▸ Written instruction:
Write out every line of the material as it stands, apart from the pictures.

▸ Data lines:
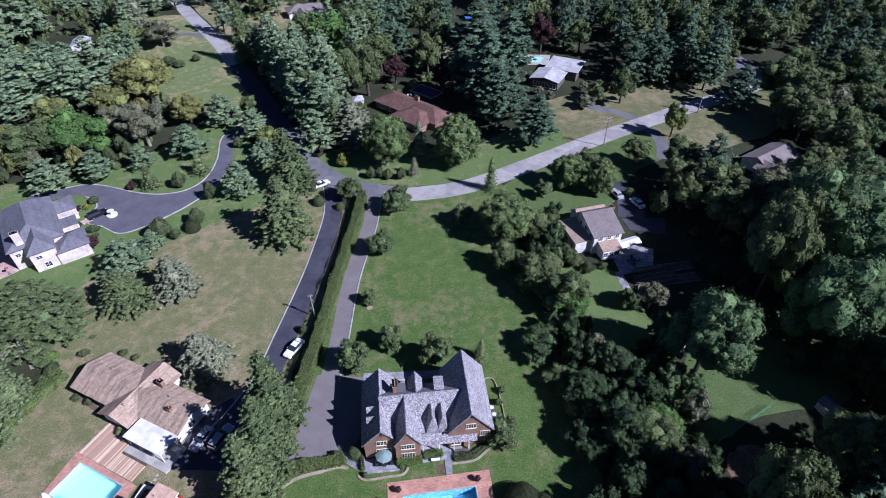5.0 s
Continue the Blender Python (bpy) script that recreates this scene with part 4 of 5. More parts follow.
chimney(ranch, 3.9, 4.9, 2.8, 4.6, 0.9, 0.7, BRICK_WALL, 1)
chimney(ranch, 9.2, 1.6, 3.0, 4.3, 0.6, 0.6, BRICK_WALL, 1)
part("patio_roof", Shape().box(5.2, 13.3, -5.0, -1.2, 2.62, 2.82), MEMBRANE, ranch, "flat white patio roof")
for x in (5.6, 8.2, 10.8, 13.0):
    part("post", Shape().box(x - 0.07, x + 0.07, -4.8, -4.66, 0.1, 2.62), WHITE_PAINT, ranch)
part("terrace_step", Shape().box(5.4, 14.6, -6.1, -5.05, 0.0, 0.3).box(5.6, 14.4, -5.05, -1.3, 0.0, 0.2), KERB, ranch, "pale stone terrace ledge")
for x, y, z in ((-6.5, 3.6, 3.62), (-2.8, 0.9, 3.1), (1.6, -1.0, 3.95), (7.0, 3.6, 3.5)):
    part("vent_pipe", Shape().tube((x, y, z - 0.4), (x, y, z + 0.25), 0.09).tube((x, y, z + 0.25), (x, y, z + 0.33), 0.16, 0.05), STEEL, ranch)
for x in (-9.0, -6.0, -3.5):
    window(ranch, x, -1.2, 0.9, 1.5, 1.1, 0, 2)
for x in (6.5, 9.0, 11.2):
    window(ranch, x, -1.0, 0.5, 1.6, 1.8, 0, 2)
window(ranch, 12.6, 2.0, 0.9, 1.4, 1.1, 90, 2)

# ---- the pool house ----
annexe = thing("pool_house", -41.36, 61.28, 0, -13, "hip-roofed pool house with tan shingles and white walls", "house")
annexe.matrix_basis = annexe.matrix_basis @ Matrix.Diagonal((1, 1, 0.98, 1))
part("wall", Shape().prism([(0.2, -3.0), (3.3, -4.6), (3.1, 5.2), (0.2, 5.4)], 0, 2.46), WHITE_PAINT, annexe)
part("wall", Shape().box(-0.15, 0.35, 2.2, 5.4, 0, 3.12), WHITE_PAINT, annexe, "tall white wall beside the sunken court")
part("wall", Shape().box(-3.7, 0.2, -1.9, 2.7, 0, 2.36), WHITE_PAINT, annexe)
part("wall", Shape().box(-2.5, 2.4, -9.0, -2.6, 0, 2.34), WHITE_PAINT, annexe)
part("roof", Shape().slab([(0.1, 5.75, 3.3), (3.55, 5.45, 2.5), (3.75, -4.9, 2.5), (-0.5, 0.3, 3.38)], 0.14), POOLHOUSE_ROOF, annexe, "broad tan shingle slope over the terrace")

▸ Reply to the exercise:
5.0 s
Continue the Blender Python (bpy) script that recreates this scene with part 4 of 5. More parts follow.
chimney(ranch, 3.9, 4.9, 2.8, 4.6, 0.9, 0.7, BRICK_WALL, 1)
chimney(ranch, 9.2, 1.6, 3.0, 4.3, 0.6, 0.6, BRICK_WALL, 1)
part("patio_roof", Shape().box(5.2, 13.3, -5.0, -1.2, 2.62, 2.82), MEMBRANE, ranch, "flat white patio roof")
for x in (5.6, 8.2, 10.8, 13.0):
    part("post", Shape().box(x - 0.07, x + 0.07, -4.8, -4.66, 0.1, 2.62), WHITE_PAINT, ranch)
part("terrace_step", Shape().box(5.4, 14.6, -6.1, -5.05, 0.0, 0.3).box(5.6, 14.4, -5.05, -1.3, 0.0, 0.2), KERB, ranch, "pale stone terrace ledge")
for x, y, z in ((-6.5, 3.6, 3.62), (-2.8, 0.9, 3.1), (1.6, -1.0, 3.95), (7.0, 3.6, 3.5)):
    part("vent_pipe", Shape().tube((x, y, z - 0.4), (x, y, z + 0.25), 0.09).tube((x, y, z + 0.25), (x, y, z + 0.33), 0.16, 0.05), STEEL, ranch)
for x in (-9.0, -6.0, -3.5):
    window(ranch, x, -1.2, 0.9, 1.5, 1.1, 0, 2)
for x in (6.5, 9.0, 11.2):
    window(ranch, x, -1.0, 0.5, 1.6, 1.8, 0, 2)
window(ranch, 12.6, 2.0, 0.9, 1.4, 1.1, 90, 2)

# ---- the pool house ----
annexe = thing("pool_house", -41.36, 61.28, 0, -13, "hip-roofed pool house with tan shingles and white walls", "house")
annexe.matrix_basis = annexe.matrix_basis @ Matrix.Diagonal((1, 1, 0.98, 1))
part("wall", Shape().prism([(0.2, -3.0), (3.3, -4.6), (3.1, 5.2), (0.2, 5.4)], 0, 2.46), WHITE_PAINT, annexe)
part("wall", Shape().box(-0.15, 0.35, 2.2, 5.4, 0, 3.12), WHITE_PAINT, annexe, "tall white wall beside the sunken court")
part("wall", Shape().box(-3.7, 0.2, -1.9, 2.7, 0, 2.36), WHITE_PAINT, annexe)
part("wall", Shape().box(-2.5, 2.4, -9.0, -2.6, 0, 2.34), WHITE_PAINT, annexe)
part("roof", Shape().slab([(0.1, 5.75, 3.3), (3.55, 5.45, 2.5), (3.75, -4.9, 2.5), (-0.5, 0.3, 3.38)], 0.14), POOLHOUSE_ROOF, annexe, "broad tan shingle slope over the terrace")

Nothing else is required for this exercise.